Maikel Nabil boycotts retrial, vows hunger strike will continue

Sunday, October 23rd, 2011
'No to Military Trials for Civlians' continues to campaign for Maikel Nabil's release

'No to Military Trials for Civlians' continues to campaign for Maikel Nabil's release Photo: Mona Seif

Blogger Maikel Nabil, who has been in prison since March 28, refused to appear at his retrial on October 18 and instructed his lawyers to withdraw from the proceedings.

In April, a military court sentenced Nabil to three years in jail for "insulting" the Supreme Council of the Armed Forced (SCAF).

But on October 11, a military appeals court dropped the three-year sentence for lack of evidence - his file reportedly failed to be delivered to the prosecutor's office in time - to support the initial ruling and ordered a retrial on October 18.

Nabil, who has been writing letters from his prison cell, said that his boycott of the hearing was triggered by the court's refusal to allow for witnesses to testify on his behalf.
Nabil claims that this is an "unjust military decision," while a verdict is yet to be issued.

After the hearing, several media reports mentioned that the military court had decided to transfer Maikel to a psychiatric ward for 40 days. However, Maikel's family and lawyers did not confirm this.

His brother, Mark Nabil, told The Caravan that Maikel was arrested from his home in late March on the charge of "sabotaging SCAF's reputation."

He said that this was not the first time Maikel Nabil had a brush with SCAF; on January 28 he was denied entry to Tahrir Square and was arrested and allegedly tortured for the possession of flyers which called for a civil society in Egypt. His detention lasted 48 hours back then.

Since April, his court hearings were repeatedly postponed, prompting Nabil to begin a hunger strike on August 23.

Nabil said the hunger strike was a result of the unfair treatment he has been receiving from the court.

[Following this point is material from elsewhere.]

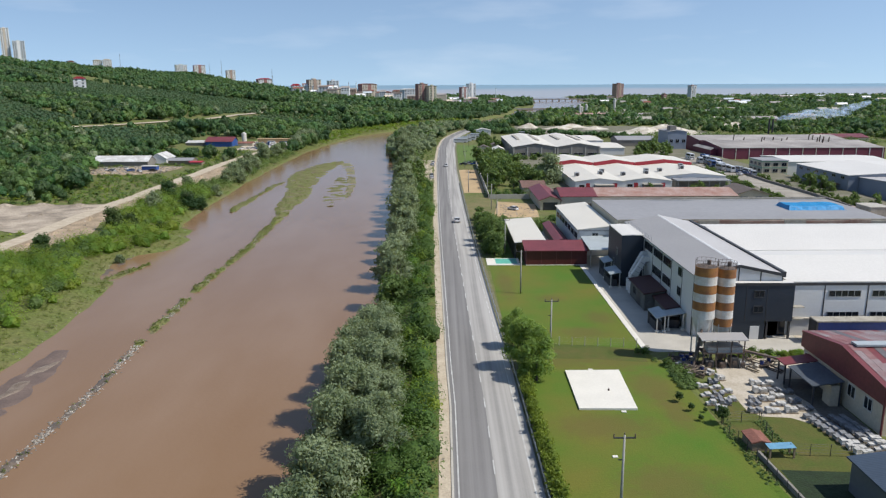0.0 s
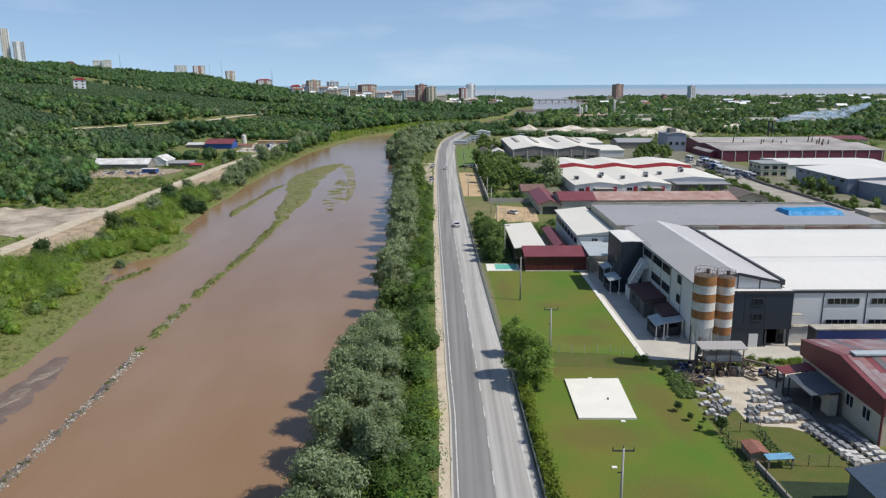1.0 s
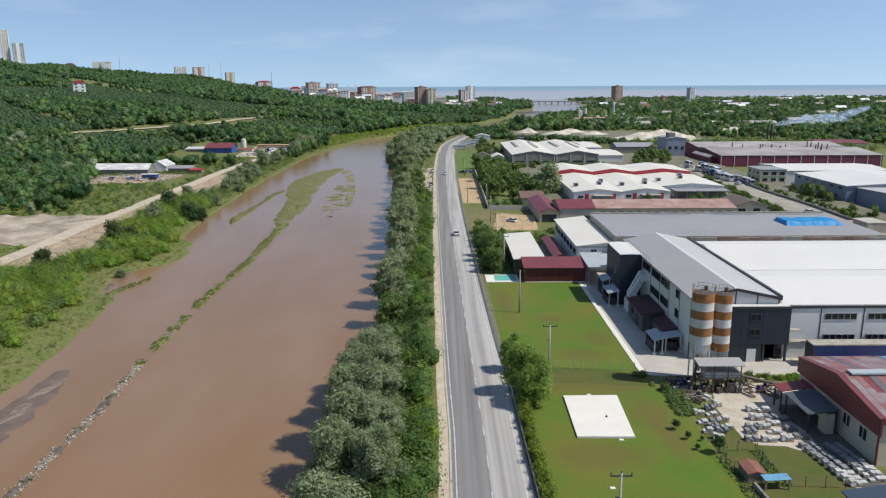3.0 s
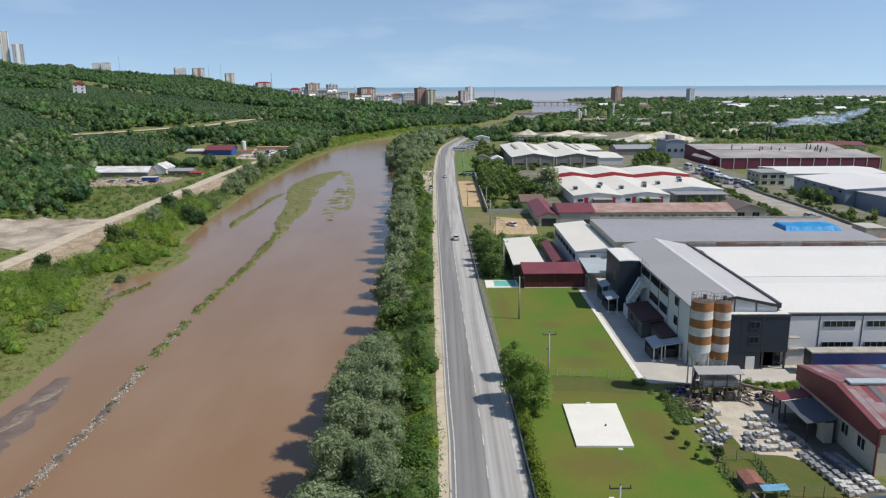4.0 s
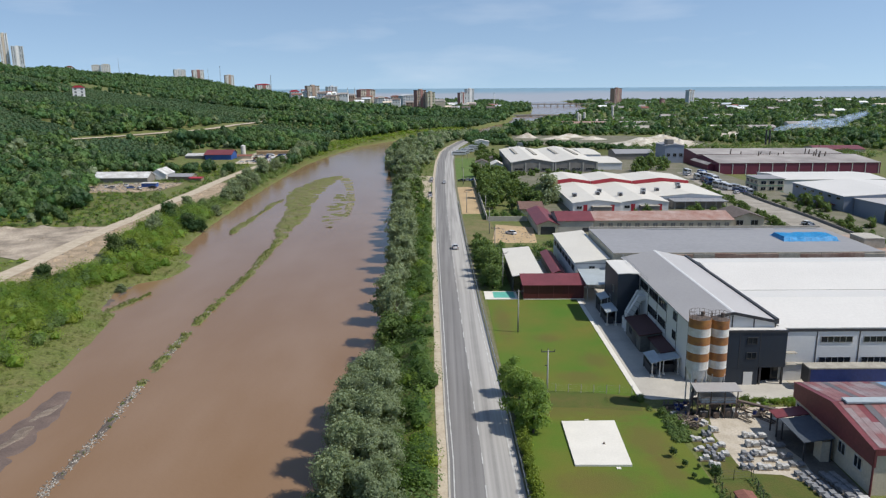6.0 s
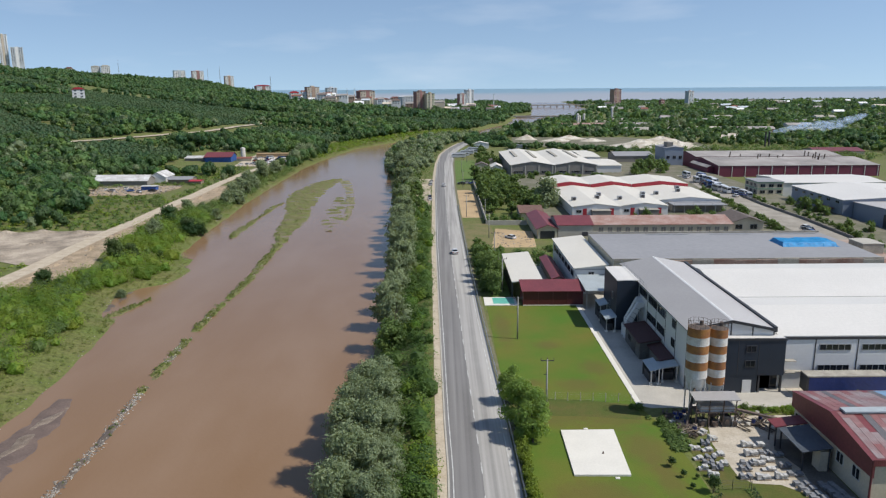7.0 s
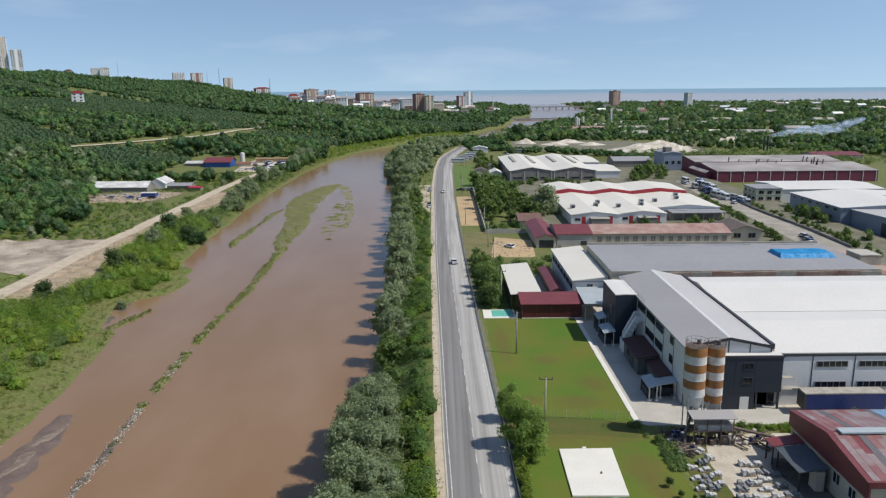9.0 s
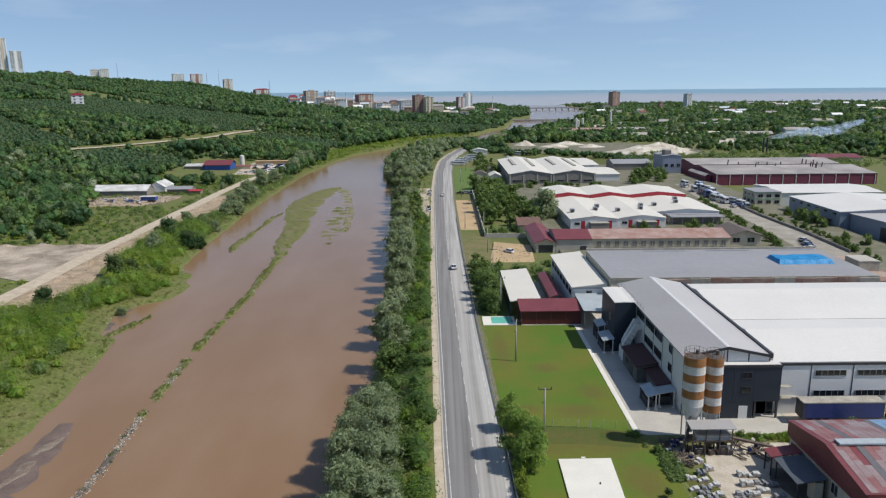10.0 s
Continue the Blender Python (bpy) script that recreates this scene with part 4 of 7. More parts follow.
class Kind:
    """One kind of tree: built at its first place, copied to the others."""

    def __init__(self, name, label, category, tall, wide, leaves, size, mat, seed, low=0.25, lobe=0.34, count=20, slim=0.55, group="", stems=1):
        self.first, self.spec = None, (name, label, category, tall, wide, leaves, size, mat, seed, low, lobe, count, slim, group, stems)

    def plant(self, x, y, s=1.0, turn=0.0, z=None):
        z = ground(x, y) if z is None else z
        m = pose(x, y, z - 0.1, 0, 0, turn) @ Matrix.Diagonal((s, s, s * (0.92 + 0.16 * ((x * 7.3 + y * 3.1) % 1)), 1))
        if self.first:
            return copy_thing(self.first, m @ Matrix.Diagonal((*(1 / c for c in self.first.scale), 1)))
        name, label, category, tall, wide, leaves, size, mat, seed, low, lobe, count, slim, group, stems = self.spec
        rng = np.random.default_rng(seed)
        t = tagged(new(name), label, category, group)
        lobes = []
        for k in range(count):
            h = rng.random() ** 0.8
            reach = wide * (0.95 - 0.75 * abs(h - 0.35) ** 1.3) * rng.uniform(0.35, 0.78)
            a = 2.39996 * k + rng.uniform(-0.4, 0.4)
            lobes.append((reach * math.cos(a), reach * math.sin(a), tall * (low + (1 - low) * 0.86 * h), wide * lobe * rng.uniform(0.5, 1.45)))
        bm = bmesh.new()
        for k in range(stems):
            lean = rng.normal(scale=0.25, size=2) * (stems > 1)
            top = Vector((lean[0], lean[1], tall * 0.5))
            tube(bm, (lean[0] * 0.3, lean[1] * 0.3, 0), top, wide * 0.055, wide * 0.035, 8)
            for lo in lobes[k::stems][: 7 if stems == 1 else 4]:
                start = top * rng.uniform(0.55, 1.0)
                tube(bm, start, (lo[0], lo[1], lo[2]), wide * 0.028, wide * 0.008, 5)
        part("trunk", bm, M_BARK, t)
        raw("crown", *foliage(rng, lobes, leaves, size, slim, core=0.3 if mat == M_ROADTREE else 0.68), mat, t)
        t.matrix_world = m
        self.first = t
        t.scale = (1, 1, 1)
        t.matrix_basis = m
        return t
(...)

Mona Seif, founder of the "No to Military Tribunals" group, says she fully supports Nabil.

She said that Nabil was arrested early at a time when SCAF was more intolerant and abusive of its power.

"After the revolution, Egyptians were not carefully aware of military trials thinking SCAF was capturing thugs who were causing instability and insecurity in the country," she said.

"This was a major reason why many were not paying attention to Maikel's case."

Seif believes that activists who were detained after March 2011 and received media attention helped increase awareness of Nabil's case.

Although Seif opposes Nabil's views on the normalization of ties with Israel, she believes his case still "gained momentum" after he decided to go on a hunger strike.

Seif says he is being tried for political reasons and punished for expressing his opinion.

Since Nabil's health began to deteriorate last month, his family has sought to move him to a private hospital. They say they have sent at least 20 requests to authorities, and have yet to receive a response.

Nabil's lawyer, Negad Al-Borai, commented he no longer feels like he is part of the case after being repeatedly instructed by Nabil to boycott the hearings.

In the meantime, Nabil refuses to suspend his hunger strike, saying that it's either "death or freedom."